Question

An electron is traveling with initial kinetic energy K in a uniform electric field. The electron comes to rest momentarily after traveling a distance d.
a. What is the magnitude of the electric field? (Use any variable or symbol stated above along with the following as necessary: e for the charge of the electron; Apply the work-kinetic energy theorem, and relate the force to the electric field.)
b. What is the direction of the electric field?
i. in the direction of the electron's motion
ii. opposite to the direction of the electron's motion
iii. perpendicular to the direction of the electron's motion

Answer 1

Answer:

a) E = $\frac{K}{e*d}$  b) i.

Explanation:

Assuming no other forces acting on the electron, as the field is pushing the electron back till it comes to rest momentarily, applying the work-energy theorem, the loss in kinetic energy, must be equal to the work done by the field on the electron.

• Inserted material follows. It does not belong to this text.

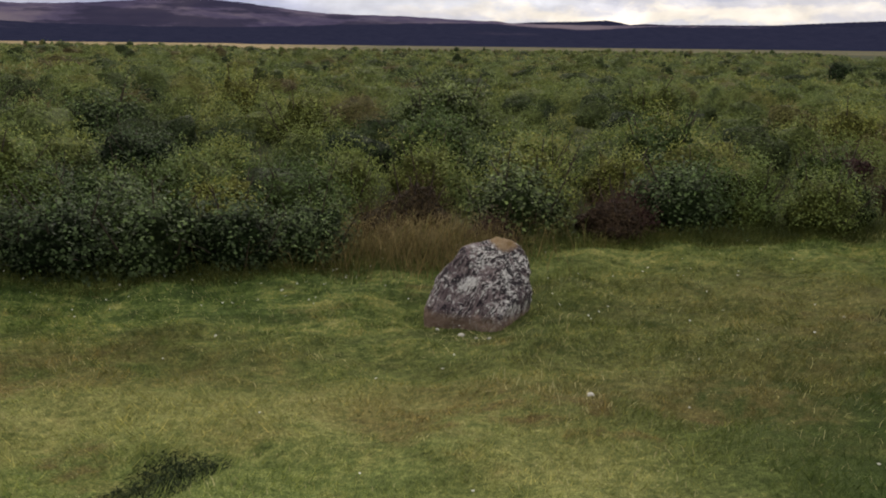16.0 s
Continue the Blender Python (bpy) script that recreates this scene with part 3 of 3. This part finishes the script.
def put(kinds, spots, group):
    """Places copies of the given bushes at (x, y, kind, scale)."""
    used = set()
    for x, y, k, s in spots:
        m = stand(None, x, y, s, random.uniform(0, 6.28))
        if k in used:
            tagged(copy_thing(kinds[k], m), group=group)
        else:
            kinds[k].matrix_basis = m
            tagged(kinds[k], group=group)
            used.add(k)


def blades(name, X, Y, H, Wd, lean, mat, label, rng, bend=0.0, z0=None):
    """Grass: one slim blade at each place, a triangle, or two pieces where it bends."""
    k = len(X)
    Z = height(X, Y) if z0 is None else z0
    a = rng.uniform(0, 6.283, k)
    ux, uy = np.cos(a) * Wd * 0.5, np.sin(a) * Wd * 0.5
    b = 2.2 * waves(X, Y, 77, ((0.5, 1.0), (1.6, 0.8), (5.0, 0.5))) + rng.normal(0, 1.5, k)
    lx, ly = np.cos(b) * H * lean, np.sin(b) * H * lean
    base = np.stack([X, Y, Z - 0.006], 1)
    side = np.stack([ux, uy, 0 * ux], 1)
    tip = base + np.stack([lx, ly, H], 1)
    if not bend:
        V = np.stack([base - side, base + side, tip], 1).reshape(-1, 3)
        return tagged(raw(name, V, np.arange(3 * k).reshape(k, 3), mat), label, "grass", kind="stuff")
    mid = base + np.stack([lx * 0.4, ly * 0.4, H * 0.62], 1)
    tip = base + np.stack([lx * (1 + bend), ly * (1 + bend), H * (1 - 0.25 * bend)], 1)
    V = np.stack([base - side, base + side, mid + side * 0.7, mid - side * 0.7, tip], 1).reshape(-1, 3)
    i = np.arange(k)[:, None] * 5
    F = np.concatenate([i + np.array([[0, 1, 2]]), i + np.array([[0, 2, 3]]), i + np.array([[3, 2, 4]])])
    return tagged(raw(name, V, F, mat), label, "grass", kind="stuff")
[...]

The force that does work on the electron is the one due to the electric field E, and by definition of electric field, can be expressed as follows:

W = q*E = -e*E (1)

This work must be equal to the change in Kinetic Energy:

ΔK = Kf -K₀ = 0 - K = -K (2)

From (1) and (2), and solving for E, we have:

E =$\frac{K}{e*d}$

b) As the electric field (by convention) has the direction that it would have a positive test charge, the electrons (being negative charges),when starting from rest),have the direction opposite to the field.

In this case, as the electron has an initial velocity, and the field is opposing to the electron movement, we conclude that the electric field is in the direction of the electron´s motion, due to the electron slows down, and then comes momentarily to an stop, before changing direction and move opposite to the field as it is its natural behavior.